## BEGIN

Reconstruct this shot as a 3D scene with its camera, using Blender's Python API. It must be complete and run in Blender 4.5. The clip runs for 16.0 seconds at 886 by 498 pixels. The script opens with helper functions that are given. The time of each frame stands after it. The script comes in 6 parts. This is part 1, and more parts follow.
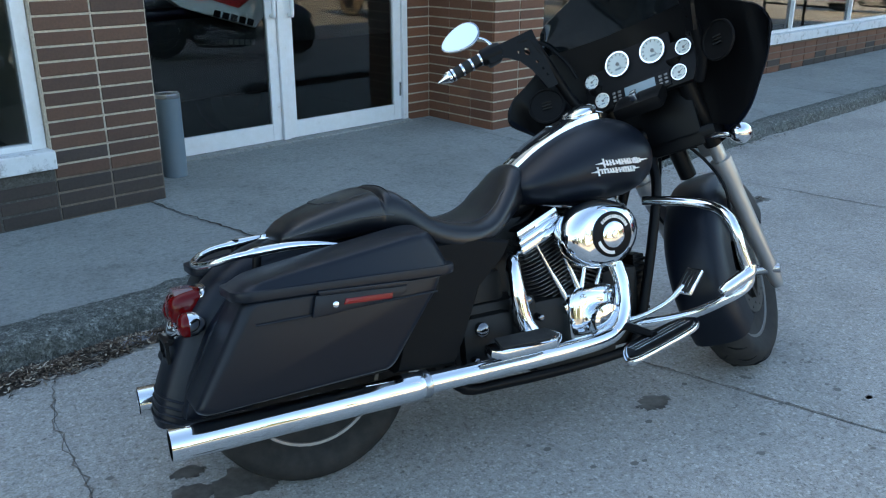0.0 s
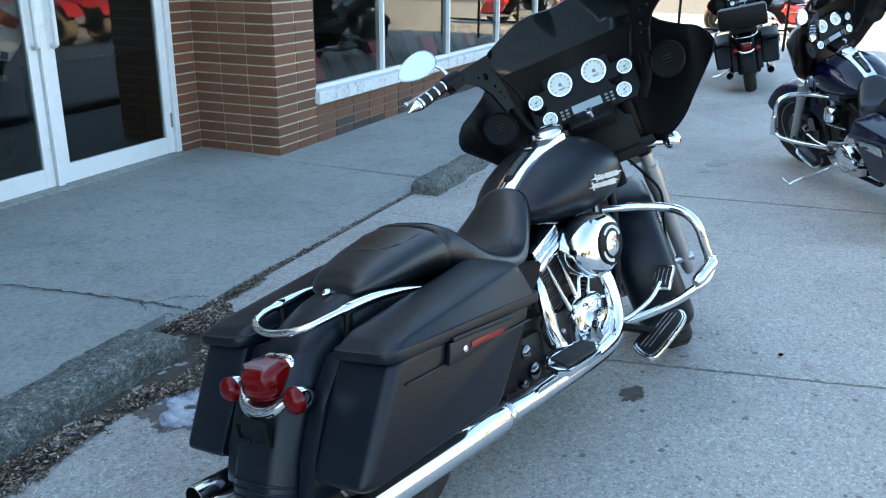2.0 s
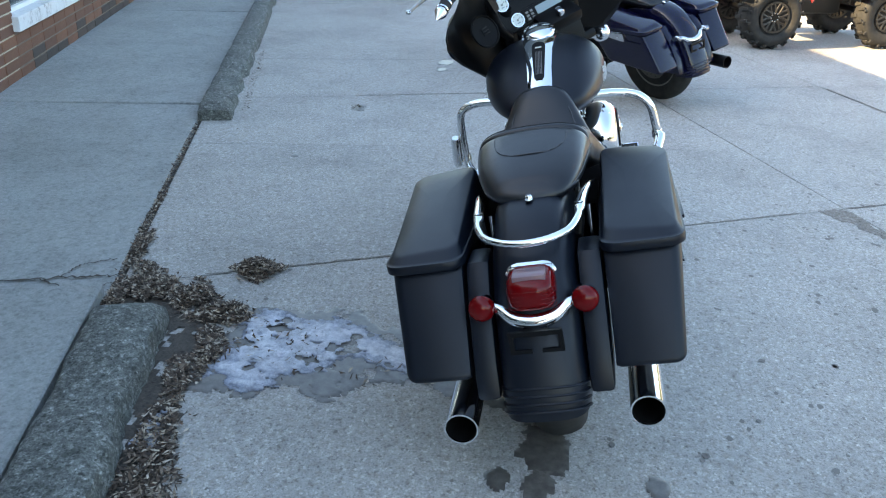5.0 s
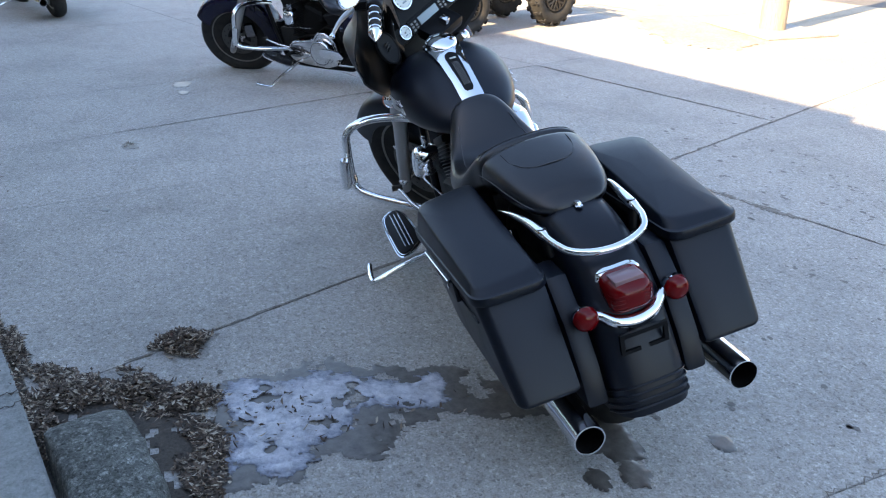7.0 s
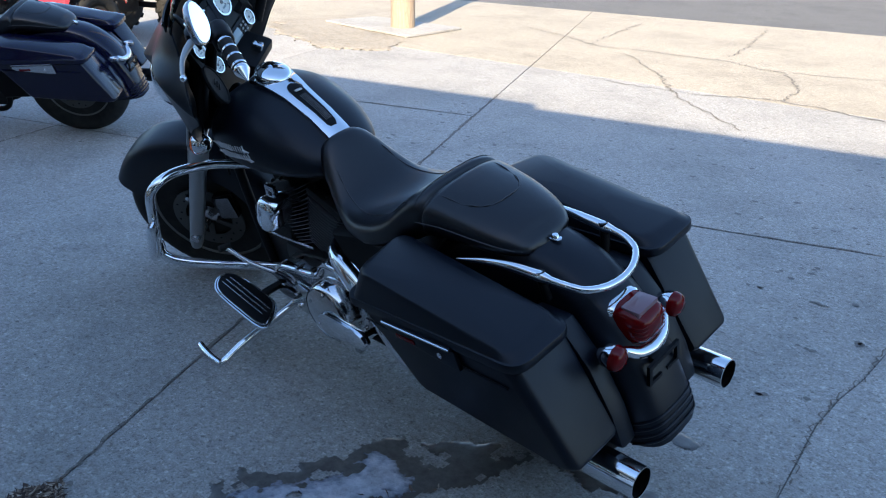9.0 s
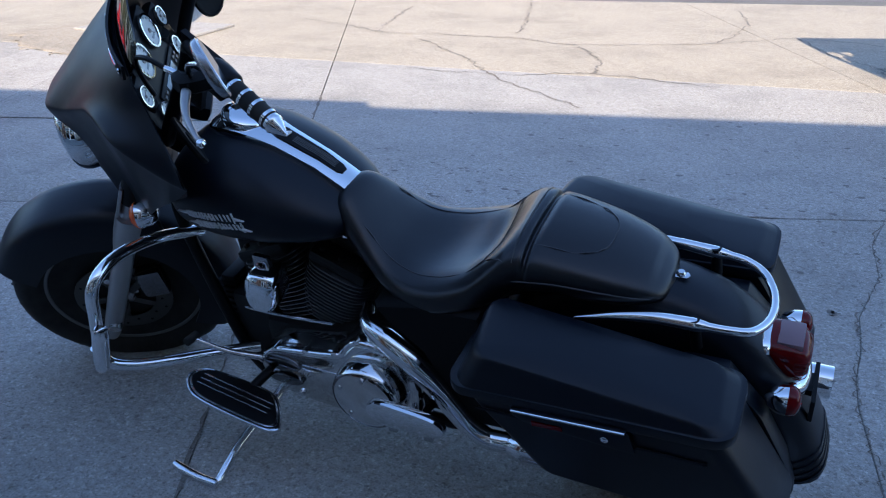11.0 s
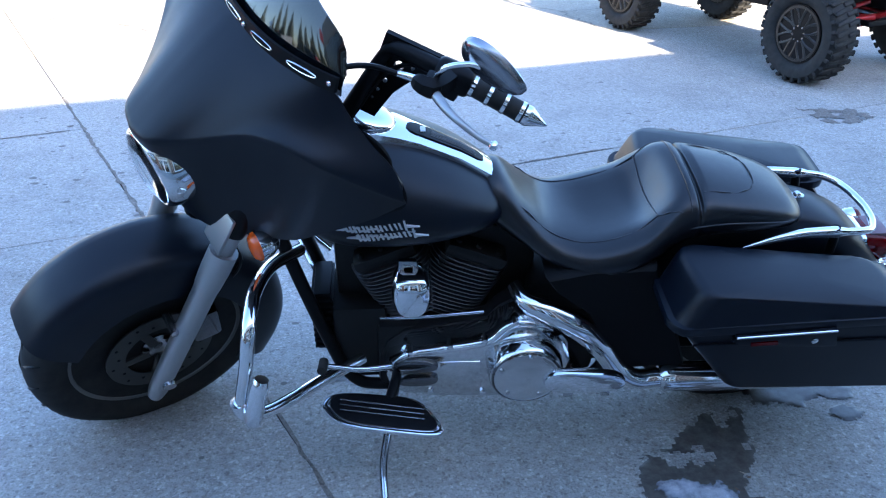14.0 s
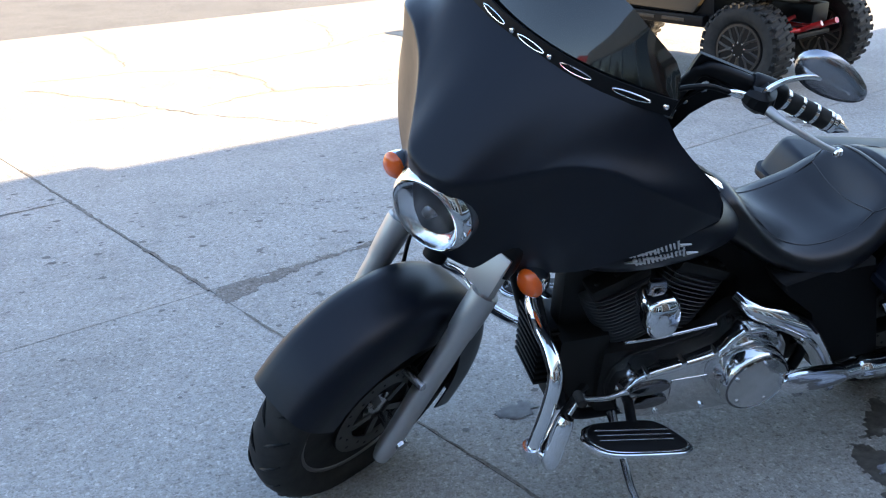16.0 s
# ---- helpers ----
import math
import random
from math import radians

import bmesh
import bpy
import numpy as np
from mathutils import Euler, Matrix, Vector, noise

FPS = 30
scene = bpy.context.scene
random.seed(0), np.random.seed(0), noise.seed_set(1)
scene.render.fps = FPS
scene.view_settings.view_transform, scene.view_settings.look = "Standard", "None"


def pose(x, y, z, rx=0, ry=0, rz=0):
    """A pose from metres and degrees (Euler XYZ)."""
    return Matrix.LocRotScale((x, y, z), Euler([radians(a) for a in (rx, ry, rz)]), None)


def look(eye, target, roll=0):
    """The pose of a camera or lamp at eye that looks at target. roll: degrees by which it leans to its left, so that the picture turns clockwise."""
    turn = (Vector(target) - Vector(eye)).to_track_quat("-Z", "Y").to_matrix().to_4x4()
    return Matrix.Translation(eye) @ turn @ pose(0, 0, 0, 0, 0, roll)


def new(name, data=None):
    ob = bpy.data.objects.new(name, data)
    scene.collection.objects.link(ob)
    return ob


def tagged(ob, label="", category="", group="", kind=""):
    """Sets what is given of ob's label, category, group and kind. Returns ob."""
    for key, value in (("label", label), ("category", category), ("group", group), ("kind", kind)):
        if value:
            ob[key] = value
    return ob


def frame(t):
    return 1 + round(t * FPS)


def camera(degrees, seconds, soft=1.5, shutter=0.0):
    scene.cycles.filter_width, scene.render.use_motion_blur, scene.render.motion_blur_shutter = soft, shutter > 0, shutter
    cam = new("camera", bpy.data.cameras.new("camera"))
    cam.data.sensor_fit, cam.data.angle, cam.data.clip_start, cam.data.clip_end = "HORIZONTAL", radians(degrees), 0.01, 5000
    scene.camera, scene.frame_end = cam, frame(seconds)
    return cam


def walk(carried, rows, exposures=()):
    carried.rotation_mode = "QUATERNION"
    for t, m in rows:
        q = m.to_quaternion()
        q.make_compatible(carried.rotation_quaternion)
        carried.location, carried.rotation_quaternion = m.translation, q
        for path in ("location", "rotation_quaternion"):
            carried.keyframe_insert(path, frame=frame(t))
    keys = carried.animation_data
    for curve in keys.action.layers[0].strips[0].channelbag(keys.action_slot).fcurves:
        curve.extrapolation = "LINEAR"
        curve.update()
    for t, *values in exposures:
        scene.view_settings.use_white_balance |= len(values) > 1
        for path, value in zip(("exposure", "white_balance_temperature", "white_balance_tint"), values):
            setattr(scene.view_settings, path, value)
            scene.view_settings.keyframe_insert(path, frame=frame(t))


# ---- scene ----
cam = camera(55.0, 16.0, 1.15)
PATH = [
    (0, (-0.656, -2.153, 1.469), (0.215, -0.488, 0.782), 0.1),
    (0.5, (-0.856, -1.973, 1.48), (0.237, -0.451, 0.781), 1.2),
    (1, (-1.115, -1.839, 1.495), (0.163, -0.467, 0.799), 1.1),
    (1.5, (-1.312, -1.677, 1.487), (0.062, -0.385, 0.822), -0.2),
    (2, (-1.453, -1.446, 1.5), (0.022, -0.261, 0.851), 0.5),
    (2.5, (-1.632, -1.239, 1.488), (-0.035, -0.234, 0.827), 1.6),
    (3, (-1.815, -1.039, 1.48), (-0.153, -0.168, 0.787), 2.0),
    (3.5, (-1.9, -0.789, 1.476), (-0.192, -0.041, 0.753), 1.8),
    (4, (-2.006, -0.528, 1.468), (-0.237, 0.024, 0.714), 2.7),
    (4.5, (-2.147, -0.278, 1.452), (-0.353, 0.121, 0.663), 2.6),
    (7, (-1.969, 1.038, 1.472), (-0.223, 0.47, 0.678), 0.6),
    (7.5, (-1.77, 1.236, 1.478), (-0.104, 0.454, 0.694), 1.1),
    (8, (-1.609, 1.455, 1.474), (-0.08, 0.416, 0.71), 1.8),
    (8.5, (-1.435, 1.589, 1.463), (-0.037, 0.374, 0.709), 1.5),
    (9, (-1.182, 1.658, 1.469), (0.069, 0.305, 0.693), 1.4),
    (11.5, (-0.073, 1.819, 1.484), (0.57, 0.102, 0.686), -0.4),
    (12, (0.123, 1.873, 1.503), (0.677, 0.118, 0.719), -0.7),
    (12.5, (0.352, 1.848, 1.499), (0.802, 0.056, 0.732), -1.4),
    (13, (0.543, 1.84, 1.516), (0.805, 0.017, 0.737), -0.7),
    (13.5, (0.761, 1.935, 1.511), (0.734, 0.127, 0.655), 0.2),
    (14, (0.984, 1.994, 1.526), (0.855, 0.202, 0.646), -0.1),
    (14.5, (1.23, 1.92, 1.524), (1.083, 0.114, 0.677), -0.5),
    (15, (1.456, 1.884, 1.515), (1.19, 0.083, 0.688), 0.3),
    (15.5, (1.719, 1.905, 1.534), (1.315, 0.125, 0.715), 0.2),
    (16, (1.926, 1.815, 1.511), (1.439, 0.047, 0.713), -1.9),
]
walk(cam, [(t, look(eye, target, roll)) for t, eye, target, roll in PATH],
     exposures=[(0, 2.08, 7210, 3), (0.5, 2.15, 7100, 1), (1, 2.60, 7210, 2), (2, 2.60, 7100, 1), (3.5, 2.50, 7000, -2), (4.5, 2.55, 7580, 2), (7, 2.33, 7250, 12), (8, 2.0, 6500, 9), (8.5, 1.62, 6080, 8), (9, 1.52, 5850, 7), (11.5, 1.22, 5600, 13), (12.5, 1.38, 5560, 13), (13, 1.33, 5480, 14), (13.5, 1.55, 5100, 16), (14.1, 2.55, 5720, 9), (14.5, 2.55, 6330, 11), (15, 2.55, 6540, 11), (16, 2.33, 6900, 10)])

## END

# [What is needed]
Transcribe the whole listing exactly. Pictures stay out of your copy.

# [Worked solution]
Reconstruct this shot as a 3D scene with its camera, using Blender's Python API. It must be complete and run in Blender 4.5. The clip runs for 16.0 seconds at 886 by 498 pixels. The script opens with helper functions that are given. The time of each frame stands after it. The script comes in 6 parts. This is part 1, and more parts follow.
0.0 s
2.0 s
5.0 s
7.0 s
9.0 s
11.0 s
14.0 s
16.0 s
# ---- helpers ----
import math
import random
from math import radians

import bmesh
import bpy
import numpy as np
from mathutils import Euler, Matrix, Vector, noise

FPS = 30
scene = bpy.context.scene
random.seed(0), np.random.seed(0), noise.seed_set(1)
scene.render.fps = FPS
scene.view_settings.view_transform, scene.view_settings.look = "Standard", "None"


def pose(x, y, z, rx=0, ry=0, rz=0):
    """A pose from metres and degrees (Euler XYZ)."""
    return Matrix.LocRotScale((x, y, z), Euler([radians(a) for a in (rx, ry, rz)]), None)


def look(eye, target, roll=0):
    """The pose of a camera or lamp at eye that looks at target. roll: degrees by which it leans to its left, so that the picture turns clockwise."""
    turn = (Vector(target) - Vector(eye)).to_track_quat("-Z", "Y").to_matrix().to_4x4()
    return Matrix.Translation(eye) @ turn @ pose(0, 0, 0, 0, 0, roll)


def new(name, data=None):
    ob = bpy.data.objects.new(name, data)
    scene.collection.objects.link(ob)
    return ob


def tagged(ob, label="", category="", group="", kind=""):
    """Sets what is given of ob's label, category, group and kind. Returns ob."""
    for key, value in (("label", label), ("category", category), ("group", group), ("kind", kind)):
        if value:
            ob[key] = value
    return ob


def frame(t):
    return 1 + round(t * FPS)


def camera(degrees, seconds, soft=1.5, shutter=0.0):
    scene.cycles.filter_width, scene.render.use_motion_blur, scene.render.motion_blur_shutter = soft, shutter > 0, shutter
    cam = new("camera", bpy.data.cameras.new("camera"))
    cam.data.sensor_fit, cam.data.angle, cam.data.clip_start, cam.data.clip_end = "HORIZONTAL", radians(degrees), 0.01, 5000
    scene.camera, scene.frame_end = cam, frame(seconds)
    return cam


def walk(carried, rows, exposures=()):
    carried.rotation_mode = "QUATERNION"
    for t, m in rows:
        q = m.to_quaternion()
        q.make_compatible(carried.rotation_quaternion)
        carried.location, carried.rotation_quaternion = m.translation, q
        for path in ("location", "rotation_quaternion"):
            carried.keyframe_insert(path, frame=frame(t))
    keys = carried.animation_data
    for curve in keys.action.layers[0].strips[0].channelbag(keys.action_slot).fcurves:
        curve.extrapolation = "LINEAR"
        curve.update()
    for t, *values in exposures:
        scene.view_settings.use_white_balance |= len(values) > 1
        for path, value in zip(("exposure", "white_balance_temperature", "white_balance_tint"), values):
            setattr(scene.view_settings, path, value)
            scene.view_settings.keyframe_insert(path, frame=frame(t))


# ---- scene ----
cam = camera(55.0, 16.0, 1.15)
PATH = [
    (0, (-0.656, -2.153, 1.469), (0.215, -0.488, 0.782), 0.1),
    (0.5, (-0.856, -1.973, 1.48), (0.237, -0.451, 0.781), 1.2),
    (1, (-1.115, -1.839, 1.495), (0.163, -0.467, 0.799), 1.1),
    (1.5, (-1.312, -1.677, 1.487), (0.062, -0.385, 0.822), -0.2),
    (2, (-1.453, -1.446, 1.5), (0.022, -0.261, 0.851), 0.5),
    (2.5, (-1.632, -1.239, 1.488), (-0.035, -0.234, 0.827), 1.6),
    (3, (-1.815, -1.039, 1.48), (-0.153, -0.168, 0.787), 2.0),
    (3.5, (-1.9, -0.789, 1.476), (-0.192, -0.041, 0.753), 1.8),
    (4, (-2.006, -0.528, 1.468), (-0.237, 0.024, 0.714), 2.7),
    (4.5, (-2.147, -0.278, 1.452), (-0.353, 0.121, 0.663), 2.6),
    (7, (-1.969, 1.038, 1.472), (-0.223, 0.47, 0.678), 0.6),
    (7.5, (-1.77, 1.236, 1.478), (-0.104, 0.454, 0.694), 1.1),
    (8, (-1.609, 1.455, 1.474), (-0.08, 0.416, 0.71), 1.8),
    (8.5, (-1.435, 1.589, 1.463), (-0.037, 0.374, 0.709), 1.5),
    (9, (-1.182, 1.658, 1.469), (0.069, 0.305, 0.693), 1.4),
    (11.5, (-0.073, 1.819, 1.484), (0.57, 0.102, 0.686), -0.4),
    (12, (0.123, 1.873, 1.503), (0.677, 0.118, 0.719), -0.7),
    (12.5, (0.352, 1.848, 1.499), (0.802, 0.056, 0.732), -1.4),
    (13, (0.543, 1.84, 1.516), (0.805, 0.017, 0.737), -0.7),
    (13.5, (0.761, 1.935, 1.511), (0.734, 0.127, 0.655), 0.2),
    (14, (0.984, 1.994, 1.526), (0.855, 0.202, 0.646), -0.1),
    (14.5, (1.23, 1.92, 1.524), (1.083, 0.114, 0.677), -0.5),
    (15, (1.456, 1.884, 1.515), (1.19, 0.083, 0.688), 0.3),
    (15.5, (1.719, 1.905, 1.534), (1.315, 0.125, 0.715), 0.2),
    (16, (1.926, 1.815, 1.511), (1.439, 0.047, 0.713), -1.9),
]
walk(cam, [(t, look(eye, target, roll)) for t, eye, target, roll in PATH],
     exposures=[(0, 2.08, 7210, 3), (0.5, 2.15, 7100, 1), (1, 2.60, 7210, 2), (2, 2.60, 7100, 1), (3.5, 2.50, 7000, -2), (4.5, 2.55, 7580, 2), (7, 2.33, 7250, 12), (8, 2.0, 6500, 9), (8.5, 1.62, 6080, 8), (9, 1.52, 5850, 7), (11.5, 1.22, 5600, 13), (12.5, 1.38, 5560, 13), (13, 1.33, 5480, 14), (13.5, 1.55, 5100, 16), (14.1, 2.55, 5720, 9), (14.5, 2.55, 6330, 11), (15, 2.55, 6540, 11), (16, 2.33, 6900, 10)])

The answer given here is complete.